■ **WHAT THE EXERCISE ASKS**: Please transcribe the data that follows without the pictures, keeping every word the same.

■ **DATA LINES**:
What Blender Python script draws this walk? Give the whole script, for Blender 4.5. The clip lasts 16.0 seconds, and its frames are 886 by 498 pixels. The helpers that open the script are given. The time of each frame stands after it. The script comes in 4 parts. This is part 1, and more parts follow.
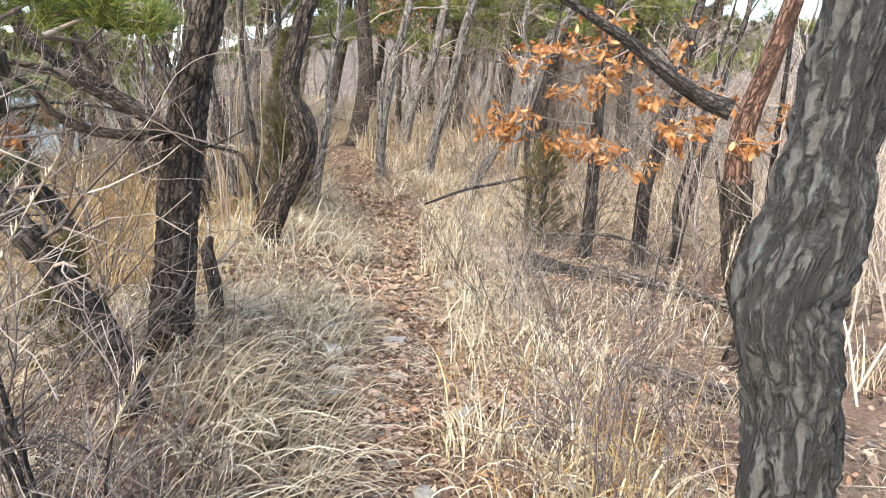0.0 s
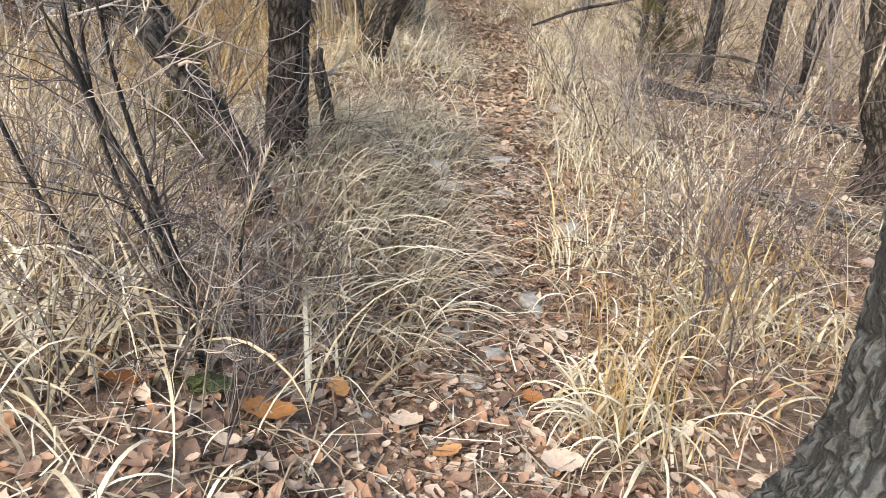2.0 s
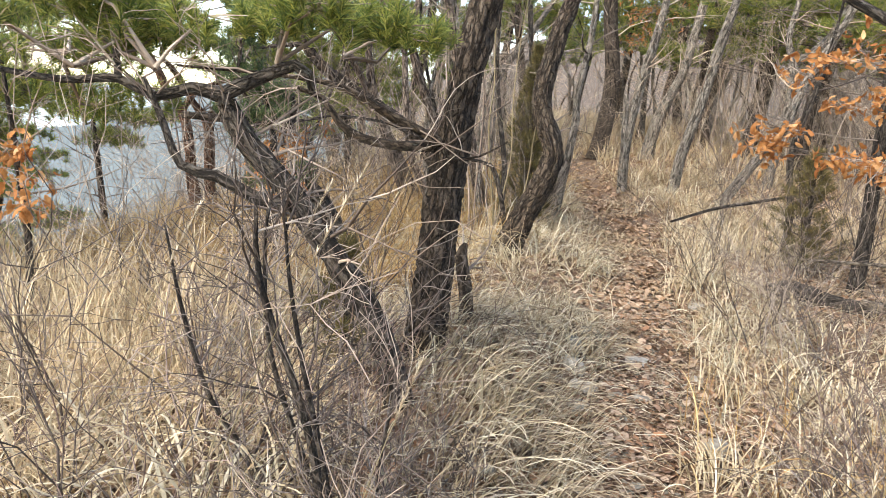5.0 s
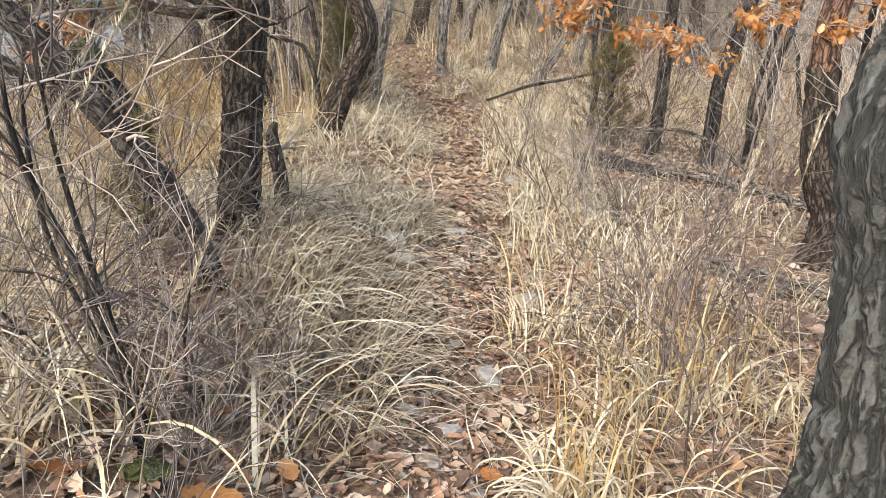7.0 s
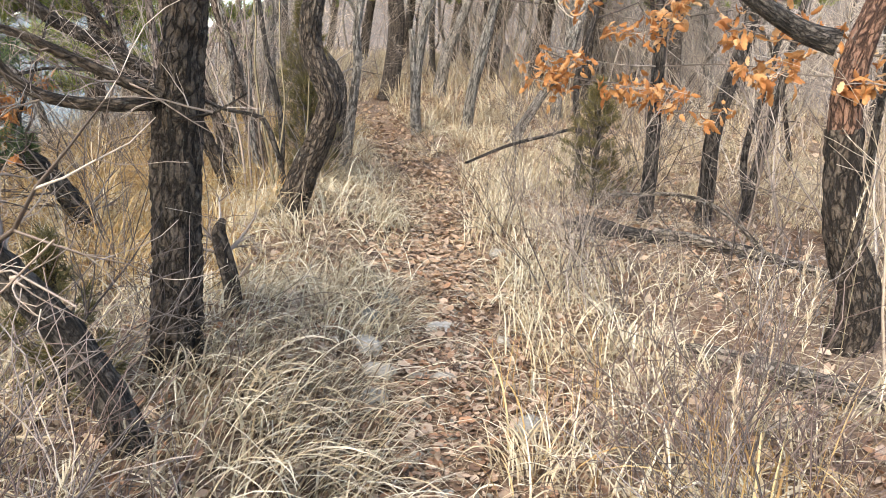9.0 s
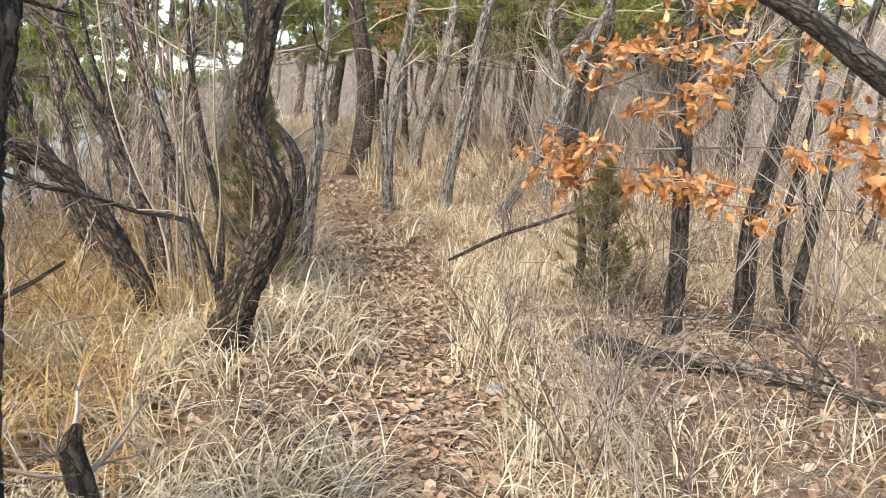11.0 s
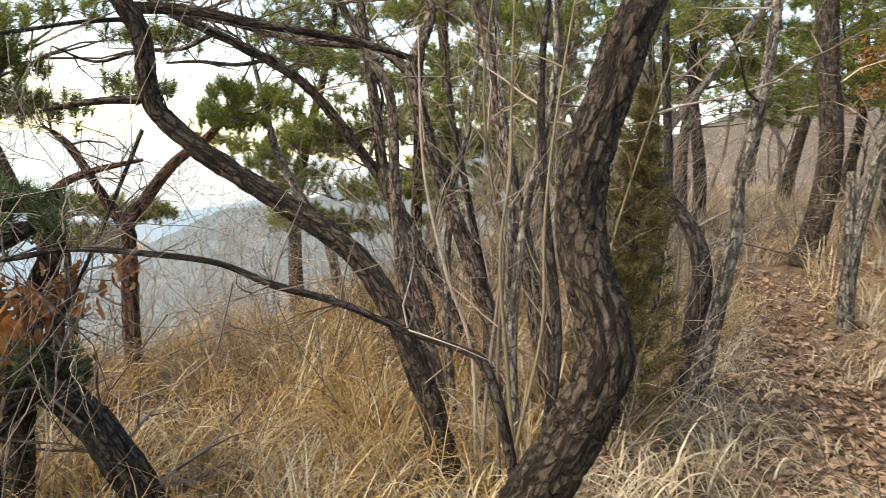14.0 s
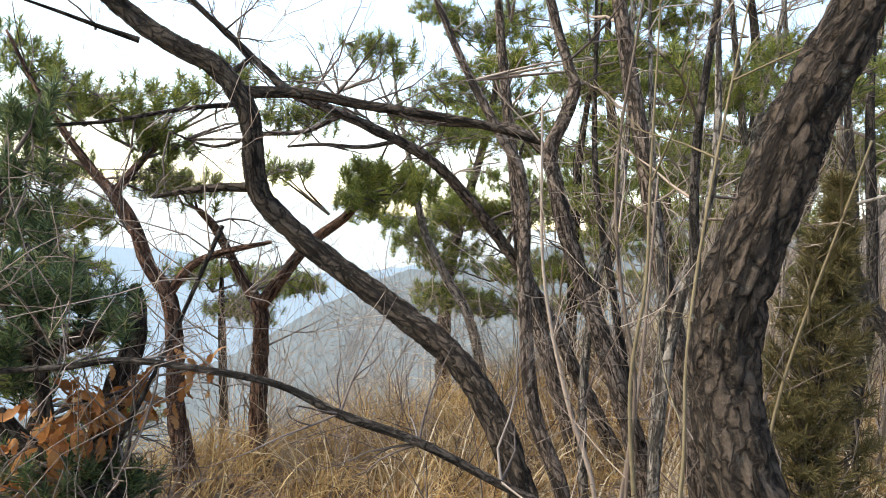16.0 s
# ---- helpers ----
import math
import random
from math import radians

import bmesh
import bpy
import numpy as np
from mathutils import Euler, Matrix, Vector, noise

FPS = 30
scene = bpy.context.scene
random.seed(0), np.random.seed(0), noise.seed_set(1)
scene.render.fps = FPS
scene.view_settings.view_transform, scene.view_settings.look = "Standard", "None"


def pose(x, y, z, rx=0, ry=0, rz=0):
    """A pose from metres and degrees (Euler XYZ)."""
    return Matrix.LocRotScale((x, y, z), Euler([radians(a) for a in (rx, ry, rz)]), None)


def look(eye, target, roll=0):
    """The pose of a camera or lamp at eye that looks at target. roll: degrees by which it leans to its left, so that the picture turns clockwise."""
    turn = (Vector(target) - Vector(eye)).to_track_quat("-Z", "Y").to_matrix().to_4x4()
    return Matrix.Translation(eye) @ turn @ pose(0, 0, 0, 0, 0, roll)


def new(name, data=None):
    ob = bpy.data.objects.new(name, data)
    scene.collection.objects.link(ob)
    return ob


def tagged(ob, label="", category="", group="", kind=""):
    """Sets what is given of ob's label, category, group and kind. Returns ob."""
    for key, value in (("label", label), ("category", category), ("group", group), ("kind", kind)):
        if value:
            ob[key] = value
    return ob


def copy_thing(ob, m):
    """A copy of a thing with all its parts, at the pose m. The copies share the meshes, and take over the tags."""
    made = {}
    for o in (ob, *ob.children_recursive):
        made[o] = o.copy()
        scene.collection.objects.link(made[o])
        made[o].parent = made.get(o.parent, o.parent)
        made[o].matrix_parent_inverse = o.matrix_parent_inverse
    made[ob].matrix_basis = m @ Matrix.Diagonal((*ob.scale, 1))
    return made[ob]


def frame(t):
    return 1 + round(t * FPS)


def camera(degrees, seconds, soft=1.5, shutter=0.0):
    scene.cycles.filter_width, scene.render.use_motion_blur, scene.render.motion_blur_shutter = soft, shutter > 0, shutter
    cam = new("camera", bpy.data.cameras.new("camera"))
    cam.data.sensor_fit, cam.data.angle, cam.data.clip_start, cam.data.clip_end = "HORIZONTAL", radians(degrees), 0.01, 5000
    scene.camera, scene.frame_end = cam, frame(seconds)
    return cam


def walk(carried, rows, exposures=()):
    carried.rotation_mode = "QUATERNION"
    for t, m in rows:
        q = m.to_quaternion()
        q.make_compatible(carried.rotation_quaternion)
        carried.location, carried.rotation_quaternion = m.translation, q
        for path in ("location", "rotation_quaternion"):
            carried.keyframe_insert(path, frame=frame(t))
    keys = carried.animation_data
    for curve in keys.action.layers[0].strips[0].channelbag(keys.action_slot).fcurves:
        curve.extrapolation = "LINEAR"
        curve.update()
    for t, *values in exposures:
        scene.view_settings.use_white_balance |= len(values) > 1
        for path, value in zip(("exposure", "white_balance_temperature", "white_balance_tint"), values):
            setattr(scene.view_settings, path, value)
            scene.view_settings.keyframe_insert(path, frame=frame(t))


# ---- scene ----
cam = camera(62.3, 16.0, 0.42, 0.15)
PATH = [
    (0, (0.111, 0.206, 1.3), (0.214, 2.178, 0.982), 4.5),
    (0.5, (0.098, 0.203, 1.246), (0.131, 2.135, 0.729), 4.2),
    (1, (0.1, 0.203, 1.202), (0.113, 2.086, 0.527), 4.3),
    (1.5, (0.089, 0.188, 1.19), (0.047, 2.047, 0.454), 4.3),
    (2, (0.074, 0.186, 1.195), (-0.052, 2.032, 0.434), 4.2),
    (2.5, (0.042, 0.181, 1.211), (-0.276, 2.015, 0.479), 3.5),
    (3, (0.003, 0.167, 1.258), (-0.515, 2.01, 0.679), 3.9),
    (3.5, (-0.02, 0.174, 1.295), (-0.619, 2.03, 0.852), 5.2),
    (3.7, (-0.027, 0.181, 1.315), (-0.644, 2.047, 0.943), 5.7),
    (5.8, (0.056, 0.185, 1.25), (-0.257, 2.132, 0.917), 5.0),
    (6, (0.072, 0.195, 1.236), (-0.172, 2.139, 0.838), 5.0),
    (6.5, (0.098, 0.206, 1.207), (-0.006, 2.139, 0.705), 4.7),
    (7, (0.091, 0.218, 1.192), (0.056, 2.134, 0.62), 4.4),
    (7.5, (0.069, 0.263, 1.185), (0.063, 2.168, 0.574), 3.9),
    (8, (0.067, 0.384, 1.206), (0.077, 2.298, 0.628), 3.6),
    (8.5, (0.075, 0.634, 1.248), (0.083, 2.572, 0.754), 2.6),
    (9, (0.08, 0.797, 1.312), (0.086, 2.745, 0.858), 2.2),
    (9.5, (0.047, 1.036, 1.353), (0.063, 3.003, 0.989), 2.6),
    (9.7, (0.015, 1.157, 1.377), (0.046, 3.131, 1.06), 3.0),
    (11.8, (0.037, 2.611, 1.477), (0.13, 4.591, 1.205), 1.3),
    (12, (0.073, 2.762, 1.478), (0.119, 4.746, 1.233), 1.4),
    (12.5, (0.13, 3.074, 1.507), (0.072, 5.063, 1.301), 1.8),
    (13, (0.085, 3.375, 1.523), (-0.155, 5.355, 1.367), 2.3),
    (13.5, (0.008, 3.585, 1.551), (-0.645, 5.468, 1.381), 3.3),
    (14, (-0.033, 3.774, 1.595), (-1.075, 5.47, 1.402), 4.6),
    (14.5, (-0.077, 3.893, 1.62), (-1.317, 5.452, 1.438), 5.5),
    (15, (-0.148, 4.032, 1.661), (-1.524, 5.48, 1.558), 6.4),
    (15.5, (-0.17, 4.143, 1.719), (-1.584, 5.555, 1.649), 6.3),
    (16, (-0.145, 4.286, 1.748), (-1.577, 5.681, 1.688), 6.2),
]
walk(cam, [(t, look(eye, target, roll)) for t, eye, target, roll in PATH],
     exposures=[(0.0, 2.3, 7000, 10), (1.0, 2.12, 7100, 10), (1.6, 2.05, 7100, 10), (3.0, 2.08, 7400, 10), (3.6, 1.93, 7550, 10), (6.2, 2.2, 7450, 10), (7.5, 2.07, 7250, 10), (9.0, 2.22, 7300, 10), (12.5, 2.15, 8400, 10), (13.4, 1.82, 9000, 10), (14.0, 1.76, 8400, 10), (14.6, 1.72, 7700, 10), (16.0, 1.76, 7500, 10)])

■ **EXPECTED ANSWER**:
What Blender Python script draws this walk? Give the whole script, for Blender 4.5. The clip lasts 16.0 seconds, and its frames are 886 by 498 pixels. The helpers that open the script are given. The time of each frame stands after it. The script comes in 4 parts. This is part 1, and more parts follow.
0.0 s
2.0 s
5.0 s
7.0 s
9.0 s
11.0 s
14.0 s
16.0 s
# ---- helpers ----
import math
import random
from math import radians

import bmesh
import bpy
import numpy as np
from mathutils import Euler, Matrix, Vector, noise

FPS = 30
scene = bpy.context.scene
random.seed(0), np.random.seed(0), noise.seed_set(1)
scene.render.fps = FPS
scene.view_settings.view_transform, scene.view_settings.look = "Standard", "None"


def pose(x, y, z, rx=0, ry=0, rz=0):
    """A pose from metres and degrees (Euler XYZ)."""
    return Matrix.LocRotScale((x, y, z), Euler([radians(a) for a in (rx, ry, rz)]), None)


def look(eye, target, roll=0):
    """The pose of a camera or lamp at eye that looks at target. roll: degrees by which it leans to its left, so that the picture turns clockwise."""
    turn = (Vector(target) - Vector(eye)).to_track_quat("-Z", "Y").to_matrix().to_4x4()
    return Matrix.Translation(eye) @ turn @ pose(0, 0, 0, 0, 0, roll)


def new(name, data=None):
    ob = bpy.data.objects.new(name, data)
    scene.collection.objects.link(ob)
    return ob


def tagged(ob, label="", category="", group="", kind=""):
    """Sets what is given of ob's label, category, group and kind. Returns ob."""
    for key, value in (("label", label), ("category", category), ("group", group), ("kind", kind)):
        if value:
            ob[key] = value
    return ob


def copy_thing(ob, m):
    """A copy of a thing with all its parts, at the pose m. The copies share the meshes, and take over the tags."""
    made = {}
    for o in (ob, *ob.children_recursive):
        made[o] = o.copy()
        scene.collection.objects.link(made[o])
        made[o].parent = made.get(o.parent, o.parent)
        made[o].matrix_parent_inverse = o.matrix_parent_inverse
    made[ob].matrix_basis = m @ Matrix.Diagonal((*ob.scale, 1))
    return made[ob]


def frame(t):
    return 1 + round(t * FPS)


def camera(degrees, seconds, soft=1.5, shutter=0.0):
    scene.cycles.filter_width, scene.render.use_motion_blur, scene.render.motion_blur_shutter = soft, shutter > 0, shutter
    cam = new("camera", bpy.data.cameras.new("camera"))
    cam.data.sensor_fit, cam.data.angle, cam.data.clip_start, cam.data.clip_end = "HORIZONTAL", radians(degrees), 0.01, 5000
    scene.camera, scene.frame_end = cam, frame(seconds)
    return cam


def walk(carried, rows, exposures=()):
    carried.rotation_mode = "QUATERNION"
    for t, m in rows:
        q = m.to_quaternion()
        q.make_compatible(carried.rotation_quaternion)
        carried.location, carried.rotation_quaternion = m.translation, q
        for path in ("location", "rotation_quaternion"):
            carried.keyframe_insert(path, frame=frame(t))
    keys = carried.animation_data
    for curve in keys.action.layers[0].strips[0].channelbag(keys.action_slot).fcurves:
        curve.extrapolation = "LINEAR"
        curve.update()
    for t, *values in exposures:
        scene.view_settings.use_white_balance |= len(values) > 1
        for path, value in zip(("exposure", "white_balance_temperature", "white_balance_tint"), values):
            setattr(scene.view_settings, path, value)
            scene.view_settings.keyframe_insert(path, frame=frame(t))


# ---- scene ----
cam = camera(62.3, 16.0, 0.42, 0.15)
PATH = [
    (0, (0.111, 0.206, 1.3), (0.214, 2.178, 0.982), 4.5),
    (0.5, (0.098, 0.203, 1.246), (0.131, 2.135, 0.729), 4.2),
    (1, (0.1, 0.203, 1.202), (0.113, 2.086, 0.527), 4.3),
    (1.5, (0.089, 0.188, 1.19), (0.047, 2.047, 0.454), 4.3),
    (2, (0.074, 0.186, 1.195), (-0.052, 2.032, 0.434), 4.2),
    (2.5, (0.042, 0.181, 1.211), (-0.276, 2.015, 0.479), 3.5),
    (3, (0.003, 0.167, 1.258), (-0.515, 2.01, 0.679), 3.9),
    (3.5, (-0.02, 0.174, 1.295), (-0.619, 2.03, 0.852), 5.2),
    (3.7, (-0.027, 0.181, 1.315), (-0.644, 2.047, 0.943), 5.7),
    (5.8, (0.056, 0.185, 1.25), (-0.257, 2.132, 0.917), 5.0),
    (6, (0.072, 0.195, 1.236), (-0.172, 2.139, 0.838), 5.0),
    (6.5, (0.098, 0.206, 1.207), (-0.006, 2.139, 0.705), 4.7),
    (7, (0.091, 0.218, 1.192), (0.056, 2.134, 0.62), 4.4),
    (7.5, (0.069, 0.263, 1.185), (0.063, 2.168, 0.574), 3.9),
    (8, (0.067, 0.384, 1.206), (0.077, 2.298, 0.628), 3.6),
    (8.5, (0.075, 0.634, 1.248), (0.083, 2.572, 0.754), 2.6),
    (9, (0.08, 0.797, 1.312), (0.086, 2.745, 0.858), 2.2),
    (9.5, (0.047, 1.036, 1.353), (0.063, 3.003, 0.989), 2.6),
    (9.7, (0.015, 1.157, 1.377), (0.046, 3.131, 1.06), 3.0),
    (11.8, (0.037, 2.611, 1.477), (0.13, 4.591, 1.205), 1.3),
    (12, (0.073, 2.762, 1.478), (0.119, 4.746, 1.233), 1.4),
    (12.5, (0.13, 3.074, 1.507), (0.072, 5.063, 1.301), 1.8),
    (13, (0.085, 3.375, 1.523), (-0.155, 5.355, 1.367), 2.3),
    (13.5, (0.008, 3.585, 1.551), (-0.645, 5.468, 1.381), 3.3),
    (14, (-0.033, 3.774, 1.595), (-1.075, 5.47, 1.402), 4.6),
    (14.5, (-0.077, 3.893, 1.62), (-1.317, 5.452, 1.438), 5.5),
    (15, (-0.148, 4.032, 1.661), (-1.524, 5.48, 1.558), 6.4),
    (15.5, (-0.17, 4.143, 1.719), (-1.584, 5.555, 1.649), 6.3),
    (16, (-0.145, 4.286, 1.748), (-1.577, 5.681, 1.688), 6.2),
]
walk(cam, [(t, look(eye, target, roll)) for t, eye, target, roll in PATH],
     exposures=[(0.0, 2.3, 7000, 10), (1.0, 2.12, 7100, 10), (1.6, 2.05, 7100, 10), (3.0, 2.08, 7400, 10), (3.6, 1.93, 7550, 10), (6.2, 2.2, 7450, 10), (7.5, 2.07, 7250, 10), (9.0, 2.22, 7300, 10), (12.5, 2.15, 8400, 10), (13.4, 1.82, 9000, 10), (14.0, 1.76, 8400, 10), (14.6, 1.72, 7700, 10), (16.0, 1.76, 7500, 10)])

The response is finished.